Pra completar, a cidade está a 2.300 metros acima do nível do mar e isso, por si só, já causa muitos incômodos, como falta de ar, dores de cabeça, tonturas e náuseas. Dizem que com o tempo você se acostuma, mas eu, até hoje, quando subo uma escada, acho que vou morrer. Ou seja, respirar aqui não é fácil nem saudável!
Leia também: Adaptando-se à gastronomia, poluição e propinas no México
E a lista do inferno segue… Terremotos, serviços públicos (e privados) péssimos, a cultura da propina (que aqui quer dizer gorjeta, mas sem ela nada acontece), a desonestidade e falta de compromisso, o machismo exagerado, a cultura americanizada e extremamente consumista, o catolicismo fervoroso, o moralismo e o preconceito, a desigualdade social e de gênero e mil outras coisinhas ruins.
Mas a lista do paraíso também é grande: as opções turísticas maravilhosas, a história e a cultura riquíssimas, o nacionalismo contagiante, a simpatia e a receptividade do povo, as festas e tradições, as praias, as cores, os Pueblos Mágicos, a quantidade e a qualidade incrível dos museus e mil outras coisinhas boas.
Não posso dizer que há um equilíbrio, mas, morar aqui é ruim? Depende. Morar aqui é bom? Depende. Depende de você, de suas prioridades, de sua boa vontade e principalmente de suas opções… E (como sempre digo) ser feliz também é uma opção. Portanto, é sempre possível, em qualquer lugar!
4 Comments
Roberta, eu ri com seu texto. Eu morei no México por seis anos, inclusive minha família ainda mora lá, e você fez a compilação perfeita de tudo que é ruim naquela cidade 😀
Quantos aos restaurantes, acho que você ainda vai encontrar os que realmente são bons e quando encontrar vai querer voltar sempre! Tem tanta coisa nessa cidade que dá pra viver uma vida lá e não conhecer tudo. Eu moro na Estônia agora, e sinto falta de muita coisa do México, mas concordo com tudo que você falou, é tudo verdade. Viver lá é uma montanha russa de emoções, haha!

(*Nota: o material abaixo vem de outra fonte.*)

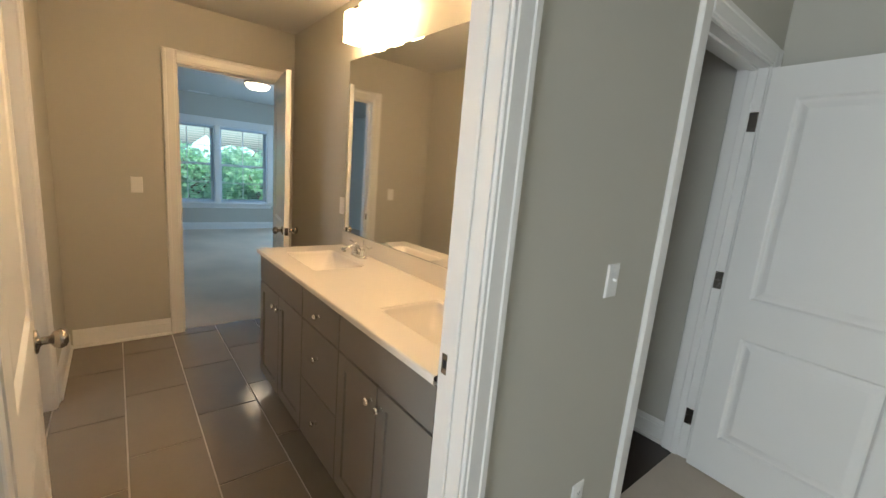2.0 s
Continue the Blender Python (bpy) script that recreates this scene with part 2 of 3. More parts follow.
structure(part("wall_bedroom_south", boxes((BW1, B_S - 0.12, 0, W1[0], B_S, CEIL), (W1[1], B_S - 0.12, 0, B_E, B_S, CEIL),
    (W1[0], B_S - 0.12, 0, W1[1], B_S, W1[2]), (W1[0], B_S - 0.12, W1[3], W1[1], B_S, CEIL)), PAINT), "greige bedroom wall with a window opening", "wall")
structure(part("wall_vanity", box(END_B, MIRROR_Y, 0, BW1, MIRROR_Y + 0.12, CEIL), PAINT), "greige wall behind the double vanity", "wall")
structure(part("wall_bath_end", boxes(
    (END_X, SOUTH_B, 0, END_B, D2[0] - 0.02, CEIL), (END_X, D2[1] + 0.02, 0, END_B, MIRROR_Y - 0.001, CEIL), (END_X, D2[0] - 0.02, HEAD + 0.02, END_B, D2[1] + 0.02, CEIL)), PAINT),
    "greige bathroom end wall with a doorway", "wall")
structure(part("wall_bath_south", boxes(
    (END_X, SOUTH_B, 0, DT[0] - 0.02, SOUTH_Y, CEIL), (DT[1] + 0.02, SOUTH_B, 0, BW1, SOUTH_Y, CEIL), (DT[0] - 0.02, SOUTH_B, HEAD + 0.02, DT[1] + 0.02, SOUTH_Y, CEIL)), PAINT),
    "greige wall between vanity area and toilet room", "wall")
structure(part("wall_wet", box(NIB_X, TUB_N, 0, END_B, SOUTH_B - 0.001, CEIL), PAINT), "greige boxed wall at the end of the tub", "wall")
structure(part("wall_toilet_east", box(WC_E, WC_S, 0, WC_E + 0.12, SOUTH_B - 0.001, CEIL), PAINT), "greige wall beside the toilet", "wall")
structure(part("wall_tub_back", box(BACK_X, WC_S, 0, BACK_X - 0.086, TUB_N - 0.001, CEIL), PAINT), "wall behind the bathtub", "wall")
structure(part("wall_toilet_window", boxes((BACK_X - 0.086, WC_S - 0.14, 0, WB[0], WC_S, CEIL), (WB[1], WC_S - 0.14, 0, WC_E + 0.12, WC_S, CEIL),
    (WB[0], WC_S - 0.14, 0, WB[1], WC_S, WB[2]), (WB[0], WC_S - 0.14, WB[3], WB[1], WC_S, CEIL)), PAINT), "greige outer wall with a small window", "wall")
structure(part("wall_far_west", boxes((R2_W, R2_S - 0.12, 0, R2_W - 0.14, W2[0], CEIL), (R2_W, W2[1], 0, R2_W - 0.14, R2_N + 0.12, CEIL),
    (R2_W, W2[0], 0, R2_W - 0.14, W2[1], W2[2]), (R2_W, W2[0], W2[3], R2_W - 0.14, W2[1], CEIL)), PAINT), "greige far bedroom wall with a twin window", "wall")
structure(part("wall_far_north", box(R2_W, R2_N, 0, END_B, R2_N + 0.12, CEIL), PAINT), "greige far bedroom wall", "wall")
structure(part("wall_far_south", box(R2_W, R2_S, 0, END_B - 0.001, R2_S - 0.12, CEIL), PAINT), "greige far bedroom wall", "wall")
structure(part("wall_far_east", box(END_B + 0.1, MIRROR_Y + 0.121, 0, END_B, R2_N, CEIL), PAINT), "greige far bedroom wall beside the hall", "wall")
structure(part("wall_hall_north", box(-3.9, 4.02, 0, BW1 - 0.001, 4.14, CEIL), PAINT), "greige hallway wall", "wall")

# floors and ceilings
structure(part("floor_bedroom", box(BW0 - 0.06, B_S, -0.12, B_E, B_N, 0.004), CARPET), "beige cut-pile carpet with soft footprints", "carpet")
structure(part("floor_far_bedroom", box(R2_W, R2_S, -0.12, -3.955, R2_N, 0.004), CARPET), "beige carpet in the far bedroom", "carpet")
structure(part("floor_hall", box(-3.9, MIRROR_Y + 0.12, -0.12, BW0 - 0.061, 4.02, 0.0), HARDWOOD), "dark stained hardwood hall floor", "floor")
structure(part("ceiling_bedroom", box(BW1, B_S - 0.12, CEIL, B_E + 0.12, B_N + 0.12, CEIL + 0.1), CEILING), "flat white bedroom ceiling", "ceiling")
structure(part("ceiling_bath", box(END_B, WC_S - 0.14, CEIL, BW1 - 0.001, MIRROR_Y + 0.12, CEIL + 0.1), CEILING), "flat white bathroom ceiling", "ceiling")
structure(part("ceiling_hall", box(END_B, MIRROR_Y + 0.121, CEIL, BW1 - 0.001, 4.14, CEIL + 0.1), CEILING), "flat white hall ceiling", "ceiling")
structure(part("ceiling_far", box(R2_W - 0.14, R2_S - 0.12, CEIL, END_B - 0.001, R2_N + 0.12, CEIL + 0.1), CEILING), "flat white far bedroom ceiling", "ceiling")


def baseboard(a, b, inward, name="baseboard"):
    """From a to b along a wall; inward: unit vector into the room."""
    prof = ((0, 0.002), (0.030, 0.002), (0.030, 0.008), (0.026, 0.018), (0.017, 0.022), (0.016, 0.098), (0.011, 0.104), (0.012, 0.110), (0.009, 0.118), (0.005, 0.130), (0, 0.132))
    loops = []
    for p in (a, b):
        loops.append([(p[0] + inward[0] * d, p[1] + inward[1] * d, z) for d, z in prof])
    bm = bridge(bmesh.new(), loops, True, True, True)
    return structure(part(name, bm, TRIM), "white moulded baseboard with shoe moulding", "baseboard")


CW = 0.088
baseboard((BW0, D1[1] + CW + 0.004), (BW0, D3[0] - CW - 0.004), (1, 0))
baseboard((BW0, B_S), (BW0, D1[0] - CW - 0.004), (1, 0))
baseboard((BW0, B_N), (B_E, B_N), (0, -1))
baseboard((B_E, B_S), (B_E, B_N - 0.03), (-1, 0))
baseboard((END_X, SOUTH_Y + 0.03), (END_X, D2[0] - CW - 0.004), (1, 0))
baseboard((END_X, SOUTH_Y), (DT[0] - CW - 0.004, SOUTH_Y), (0, 1))
baseboard((DT[1] + CW + 0.004, SOUTH_Y), (BW1, SOUTH_Y), (0, 1))
baseboard((END_X + 0.09, MIRROR_Y), (-2.80, MIRROR_Y), (0, -1))
baseboard((WC_E - 0.03, WC_S), (WC_W + 0.012, WC_S), (0, 1))
baseboard((WC_E, WC_S), (WC_E, SOUTH_B), (-1, 0))
baseboard((NIB_X, TUB_N + 0.005), (NIB_X, SOUTH_B), (1, 0))
baseboard((-3.88, 4.02), (BW1, 4.02), (0, -1))
baseboard((R2_W, R2_S), (R2_W, R2_N), (1, 0))
baseboard((R2_W + 0.03, R2_N), (END_B, R2_N), (0, -1))


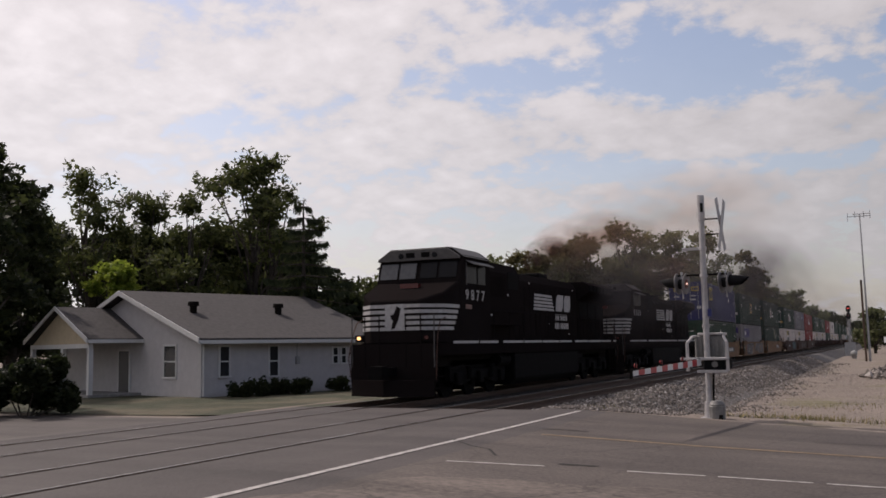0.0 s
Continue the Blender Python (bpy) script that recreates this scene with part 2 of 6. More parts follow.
def text_mesh(body, size, material, squeeze=1.0, shear=0.0, thick=0.004, bold=0.018):
    """Built-in lettering as a mesh in the plane x = 0, reading along +y, its left foot at the origin."""
    key = (body, size, material.name, squeeze, shear, bold)
    if key not in text_cache:
        cu = bpy.data.curves.new("lettering", 'FONT')
        cu.body, cu.size, cu.shear, cu.extrude, cu.resolution_u = body, size, shear, thick / 2, 3
        cu.offset = size * bold
        ob = bpy.data.objects.new("lettering", cu)
        scene.collection.objects.link(ob)
        me = bpy.data.meshes.new_from_object(ob.evaluated_get(bpy.context.evaluated_depsgraph_get()))
        bpy.data.objects.remove(ob)
        me.transform(Matrix(((0, 0, 1, 0), (squeeze, 0, 0, 0), (0, 1, 0, 0), (0, 0, 0, 1))))
        me.materials.clear()
        me.materials.append(material)
        text_cache[key] = me
    return text_cache[key]


def word(parent, name, body, x, y, z, size, material, squeeze=1.0, shear=0.0, label="", end=False, bold=0.018):
    ob = part(name, text_mesh(body, size, material, squeeze, shear, 0.004, bold), None, parent, label)
    # end: lettering on the face that looks to -y, reading along +x
    ob.matrix_basis = pose(x, y, z, 0, 0, -90) if end else pose(x, y, z)
    return ob


def bars(bm, x, y, z, widths, h, gap, lean=0.0, t=0.006):
    """Plain upright blocks that stand in for unreadable or branded lettering, on a side wall."""
    for w in widths:
        hh = h * (1.0 if w >= 0 else 0.68)
        w = abs(w)
        prism(bm, [(y, z), (y + w, z), (y + w + lean * hh, z + hh), (y + lean * hh, z + hh)], 'x', x, x + t)
        y += w + gap
    return y


def bars_end(bm, y, x, z, widths, h, gap, t=0.006):
    for w in widths:
        hh = h * (1.0 if w >= 0 else 0.68)
        w = abs(w)
        box(bm, x, x + w, y - t, y, z, z + hh)
        x += w + gap
    return x


# ------------------------------------------------------------------ ground, road, tracks
def gz(x):
    xs = (-400, -24, -19, -14.6, -7.4, -3, 2, 400)
    zs = (-0.45, -0.45, -0.42, 0, 0, -0.22, -0.42, -0.42)
    return float(np.interp(x, xs, zs))


TRACK_X = -13.46
NEAR_X = -9.86
BED = -0.50


def lot_z(x, y):
    """The gravel lot lies about a metre below the rails, down a short bank from the road."""
    k = min(1.0, max(0.0, (y - 23.3) / 8.5))
    k = k * k * (3 - 2 * k)
    return gz(x) * (1 - k) - 1.0 * k


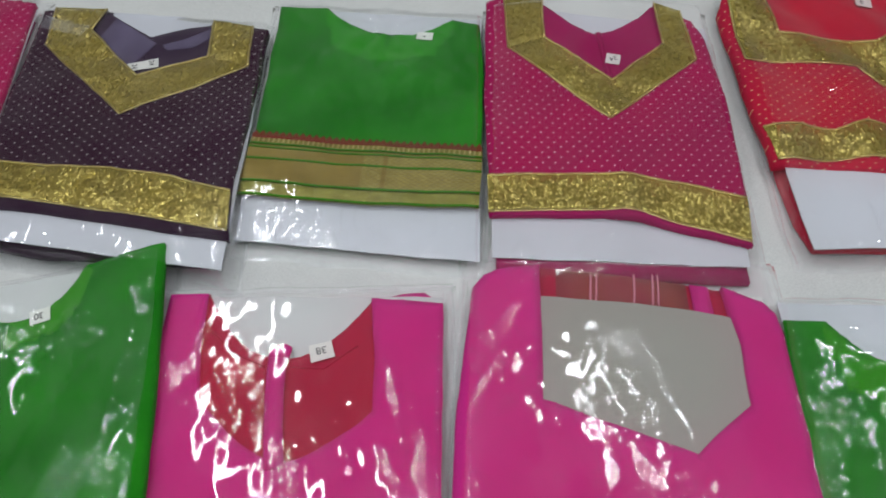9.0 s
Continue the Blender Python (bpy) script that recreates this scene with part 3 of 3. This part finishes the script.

Boa sorte, espero que você encontre coisas que ame também!
Beijos
Oi Ana Carolina, é isto mesmo…Inferno e paraíso junto e misturado, mas com muita coisa pra amar e sentir saudades!
Horrorizado com essa cidade!
Já então eu que “tiro de letra” São Paulo,não tenho motivos para me assustar com a Cidade do México mesmo,claro lamento os problemas atribuídos à maior cidade brasileira como arrastões,os assaltantes armados com faca ou os moleques drogados atirando mas procuro entender as causas disso,vendo por exemplo há quase dois meses 500 desabrigados acampados morando no largo do Payssandu onde um edifício pegou fogo e desmoronou,realmente noto mais problemas sociais em São Paulo que na capital mexicana,mesmo aqui não tendo terremoto,vulcão,relevo montanhoso que concentra os poluentes,etc.